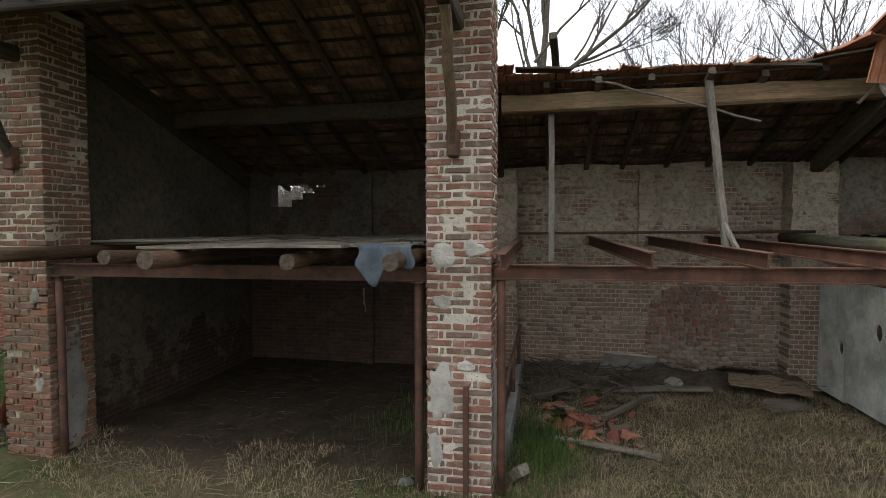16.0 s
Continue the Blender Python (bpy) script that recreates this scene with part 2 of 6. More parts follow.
def wood_mat(name, light, dark, along="x", rough=0.85, grain=1.0, spread=0.3, moss=0.0, own=False, island=False, knots=True):
    """Weathered wood with its grain along one axis."""
    m, nt, bs = base(name, rough, 0.0, 0.2)
    st = {"x": (1.2, 16, 16), "y": (16, 1.2, 16), "z": (16, 16, 1.2)}[along]
    vec = place(nt, tuple(v * grain for v in st), own)
    flat = place(nt, (1, 1, 1), own)
    g = noisy(nt, vec, 1.6, 6.0, 0.7, 0.8)
    g2 = noisy(nt, vec, 7.0, 3.0, 0.7)
    b = noisy(nt, flat, 2.2, 4.0, 0.6)
    col = ramp(nt, g, [(0.33, dark), (0.64, light)])
    col = blend(nt, 0.6, col, ramp(nt, g2, [(0.3, 0.5), (0.65, 1.1)]), "MULTIPLY")
    col = blend(nt, 0.6, col, ramp(nt, b, [(0.3, 0.55), (0.7, 1.1)]), "MULTIPLY")
    if spread:
        col = blend(nt, 1.0, col, ramp(nt, each(nt, not island), [(0.0, 1 - spread), (1.0, 1 + spread)]), "MULTIPLY")
    if moss:
        col = blend(nt, ramp(nt, noisy(nt, flat, 3.1, 6.0, 0.7), [(0.5, 0.0), (0.62, moss)]), col, (0.07, 0.09, 0.035))
    nt.links.new(col, bs.inputs["Base Color"])
    bump(nt, bs, blend(nt, 0.5, g, g2), 0.55, 0.008)
    return m


BRICK_COLS = [(0.17, 0.112, 0.076), (0.25, 0.125, 0.08), (0.19, 0.128, 0.09), (0.27, 0.122, 0.077), (0.15, 0.113, 0.08), (0.22, 0.148, 0.105), (0.25, 0.105, 0.068), (0.18, 0.1, 0.068)]
M_BRICK = brick_mat("old_brick", BRICK_COLS, smear=0.42)
RED_COLS = [(0.29, 0.13, 0.09), (0.35, 0.162, 0.11), (0.22, 0.118, 0.088), (0.41, 0.195, 0.12), (0.32, 0.122, 0.082), (0.37, 0.25, 0.185), (0.19, 0.113, 0.087), (0.31, 0.145, 0.11)]
M_BRICK_RED = brick_mat("red_brick", RED_COLS, smear=0.5, mortar=(0.6, 0.545, 0.455))
M_BRICKWORK = brick_mat("old_brick_joined", BRICK_COLS, island=True, smear=0.42)
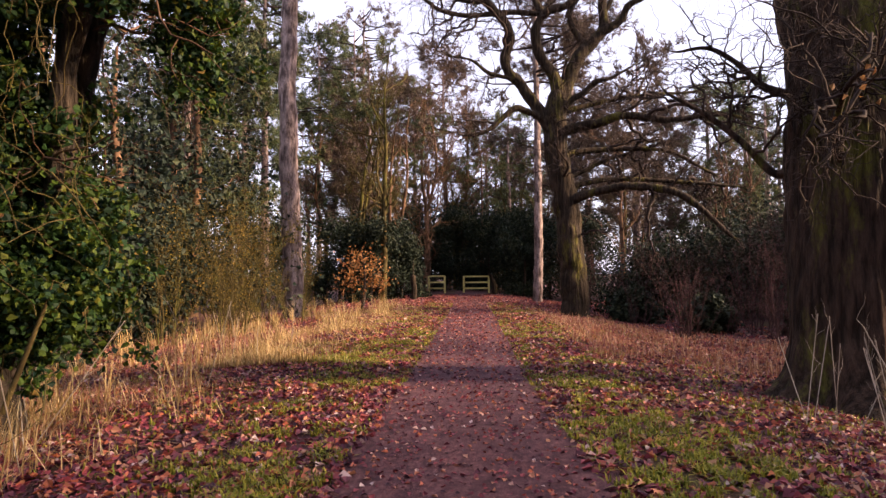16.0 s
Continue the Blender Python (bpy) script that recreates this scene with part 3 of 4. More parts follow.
crooked_limbs.append(("limb", [(2.966, 28.1, 10.99, 0.101), (1.508, 27.92, 11.055, 0.101), (0.25, 27.74, 10.9, 0.088), (-0.869, 27.56, 11.033, 0.075), (-1.482, 27.38, 11.415, 0.063), (-2.22, 27.2, 11.748, 0.038)]))
crooked_limbs.append(("limb", [(1.964, 28.1, 8.618, 0.099), (0.933, 27.867, 8.736, 0.074), (0.212, 27.633, 9.201, 0.049), (-0.513, 27.4, 9.281, 0.037)]))
crooked_limbs.append(("limb", [(0.766, 27.9, 11.476, 0.101), (0.004, 28.067, 11.59, 0.077), (-1.027, 28.233, 11.962, 0.065), (-1.557, 28.4, 12.463, 0.039)]))
crooked_limbs.append(("limb", [(3.33, 28.3, 6.585, 0.218), (4.099, 28.05, 6.718, 0.192), (4.901, 27.8, 6.871, 0.166), (5.803, 27.55, 7.018, 0.141), (7.101, 27.3, 6.75, 0.116), (8.843, 27.05, 6.85, 0.069), (9.618, 26.8, 6.598, 0.034)]))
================
Written problem - Going through the entries above line by line, work out how many lines include the word "Continue". Only the number is required.

Written solution - 2